**STATED PROBLEM**
Write out the entire listing below exactly as it appears, minus any pictures.
>> Start
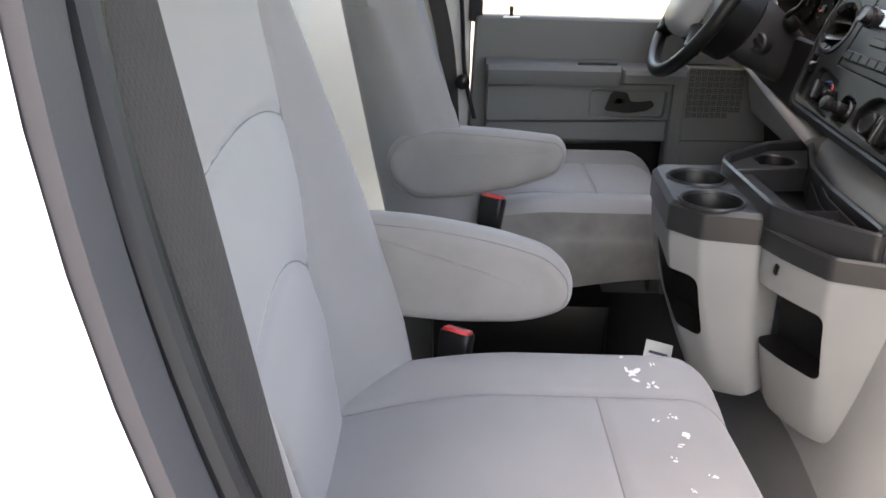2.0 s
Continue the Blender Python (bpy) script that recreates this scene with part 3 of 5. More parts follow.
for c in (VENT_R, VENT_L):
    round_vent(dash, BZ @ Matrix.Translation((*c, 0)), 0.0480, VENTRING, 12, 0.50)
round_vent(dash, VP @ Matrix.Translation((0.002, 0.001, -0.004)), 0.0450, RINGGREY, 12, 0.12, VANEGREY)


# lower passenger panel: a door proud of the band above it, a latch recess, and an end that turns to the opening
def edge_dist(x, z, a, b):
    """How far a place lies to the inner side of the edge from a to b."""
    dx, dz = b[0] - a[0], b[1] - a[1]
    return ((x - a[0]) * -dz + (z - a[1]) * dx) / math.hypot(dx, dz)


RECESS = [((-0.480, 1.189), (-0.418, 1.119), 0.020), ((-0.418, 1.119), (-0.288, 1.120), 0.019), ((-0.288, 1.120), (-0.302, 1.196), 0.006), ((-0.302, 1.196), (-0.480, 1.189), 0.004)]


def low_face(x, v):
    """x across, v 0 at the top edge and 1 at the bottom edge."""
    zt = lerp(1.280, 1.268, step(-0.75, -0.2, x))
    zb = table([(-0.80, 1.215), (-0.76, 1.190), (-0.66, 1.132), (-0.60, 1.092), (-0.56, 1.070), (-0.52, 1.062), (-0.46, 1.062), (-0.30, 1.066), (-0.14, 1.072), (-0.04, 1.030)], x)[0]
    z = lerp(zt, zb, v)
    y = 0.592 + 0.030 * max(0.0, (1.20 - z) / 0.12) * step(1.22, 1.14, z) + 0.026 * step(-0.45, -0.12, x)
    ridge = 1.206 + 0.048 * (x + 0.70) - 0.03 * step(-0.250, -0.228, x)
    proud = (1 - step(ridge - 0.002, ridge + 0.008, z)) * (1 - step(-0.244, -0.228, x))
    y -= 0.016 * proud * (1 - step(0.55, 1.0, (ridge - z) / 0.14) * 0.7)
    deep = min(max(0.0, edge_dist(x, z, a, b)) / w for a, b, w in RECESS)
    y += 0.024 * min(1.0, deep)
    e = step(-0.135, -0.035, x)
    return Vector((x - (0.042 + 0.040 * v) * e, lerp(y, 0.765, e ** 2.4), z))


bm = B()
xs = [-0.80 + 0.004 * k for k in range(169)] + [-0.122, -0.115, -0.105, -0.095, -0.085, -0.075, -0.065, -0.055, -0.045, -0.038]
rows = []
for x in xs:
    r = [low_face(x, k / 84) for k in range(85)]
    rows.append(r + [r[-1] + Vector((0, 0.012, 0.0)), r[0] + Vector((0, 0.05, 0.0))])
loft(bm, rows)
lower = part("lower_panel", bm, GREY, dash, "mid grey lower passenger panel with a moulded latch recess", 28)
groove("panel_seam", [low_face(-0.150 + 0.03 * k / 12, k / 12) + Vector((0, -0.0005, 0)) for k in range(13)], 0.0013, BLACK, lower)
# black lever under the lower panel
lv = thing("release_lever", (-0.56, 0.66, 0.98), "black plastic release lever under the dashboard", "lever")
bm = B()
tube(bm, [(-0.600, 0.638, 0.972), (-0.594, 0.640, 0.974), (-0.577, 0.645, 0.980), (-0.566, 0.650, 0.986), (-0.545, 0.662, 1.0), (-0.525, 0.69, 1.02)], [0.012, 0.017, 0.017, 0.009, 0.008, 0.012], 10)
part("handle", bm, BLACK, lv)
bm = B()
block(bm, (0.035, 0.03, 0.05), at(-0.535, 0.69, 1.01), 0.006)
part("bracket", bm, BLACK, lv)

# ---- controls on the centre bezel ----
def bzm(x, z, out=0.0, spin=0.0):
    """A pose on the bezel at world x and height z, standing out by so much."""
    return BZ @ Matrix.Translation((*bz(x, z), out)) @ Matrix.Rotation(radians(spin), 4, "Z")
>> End
**CORRECT RESPONSE**
2.0 s
Continue the Blender Python (bpy) script that recreates this scene with part 3 of 5. More parts follow.
for c in (VENT_R, VENT_L):
    round_vent(dash, BZ @ Matrix.Translation((*c, 0)), 0.0480, VENTRING, 12, 0.50)
round_vent(dash, VP @ Matrix.Translation((0.002, 0.001, -0.004)), 0.0450, RINGGREY, 12, 0.12, VANEGREY)


# lower passenger panel: a door proud of the band above it, a latch recess, and an end that turns to the opening
def edge_dist(x, z, a, b):
    """How far a place lies to the inner side of the edge from a to b."""
    dx, dz = b[0] - a[0], b[1] - a[1]
    return ((x - a[0]) * -dz + (z - a[1]) * dx) / math.hypot(dx, dz)


RECESS = [((-0.480, 1.189), (-0.418, 1.119), 0.020), ((-0.418, 1.119), (-0.288, 1.120), 0.019), ((-0.288, 1.120), (-0.302, 1.196), 0.006), ((-0.302, 1.196), (-0.480, 1.189), 0.004)]


def low_face(x, v):
    """x across, v 0 at the top edge and 1 at the bottom edge."""
    zt = lerp(1.280, 1.268, step(-0.75, -0.2, x))
    zb = table([(-0.80, 1.215), (-0.76, 1.190), (-0.66, 1.132), (-0.60, 1.092), (-0.56, 1.070), (-0.52, 1.062), (-0.46, 1.062), (-0.30, 1.066), (-0.14, 1.072), (-0.04, 1.030)], x)[0]
    z = lerp(zt, zb, v)
    y = 0.592 + 0.030 * max(0.0, (1.20 - z) / 0.12) * step(1.22, 1.14, z) + 0.026 * step(-0.45, -0.12, x)
    ridge = 1.206 + 0.048 * (x + 0.70) - 0.03 * step(-0.250, -0.228, x)
    proud = (1 - step(ridge - 0.002, ridge + 0.008, z)) * (1 - step(-0.244, -0.228, x))
    y -= 0.016 * proud * (1 - step(0.55, 1.0, (ridge - z) / 0.14) * 0.7)
    deep = min(max(0.0, edge_dist(x, z, a, b)) / w for a, b, w in RECESS)
    y += 0.024 * min(1.0, deep)
    e = step(-0.135, -0.035, x)
    return Vector((x - (0.042 + 0.040 * v) * e, lerp(y, 0.765, e ** 2.4), z))


bm = B()
xs = [-0.80 + 0.004 * k for k in range(169)] + [-0.122, -0.115, -0.105, -0.095, -0.085, -0.075, -0.065, -0.055, -0.045, -0.038]
rows = []
for x in xs:
    r = [low_face(x, k / 84) for k in range(85)]
    rows.append(r + [r[-1] + Vector((0, 0.012, 0.0)), r[0] + Vector((0, 0.05, 0.0))])
loft(bm, rows)
lower = part("lower_panel", bm, GREY, dash, "mid grey lower passenger panel with a moulded latch recess", 28)
groove("panel_seam", [low_face(-0.150 + 0.03 * k / 12, k / 12) + Vector((0, -0.0005, 0)) for k in range(13)], 0.0013, BLACK, lower)
# black lever under the lower panel
lv = thing("release_lever", (-0.56, 0.66, 0.98), "black plastic release lever under the dashboard", "lever")
bm = B()
tube(bm, [(-0.600, 0.638, 0.972), (-0.594, 0.640, 0.974), (-0.577, 0.645, 0.980), (-0.566, 0.650, 0.986), (-0.545, 0.662, 1.0), (-0.525, 0.69, 1.02)], [0.012, 0.017, 0.017, 0.009, 0.008, 0.012], 10)
part("handle", bm, BLACK, lv)
bm = B()
block(bm, (0.035, 0.03, 0.05), at(-0.535, 0.69, 1.01), 0.006)
part("bracket", bm, BLACK, lv)

# ---- controls on the centre bezel ----
def bzm(x, z, out=0.0, spin=0.0):
    """A pose on the bezel at world x and height z, standing out by so much."""
    return BZ @ Matrix.Translation((*bz(x, z), out)) @ Matrix.Rotation(radians(spin), 4, "Z")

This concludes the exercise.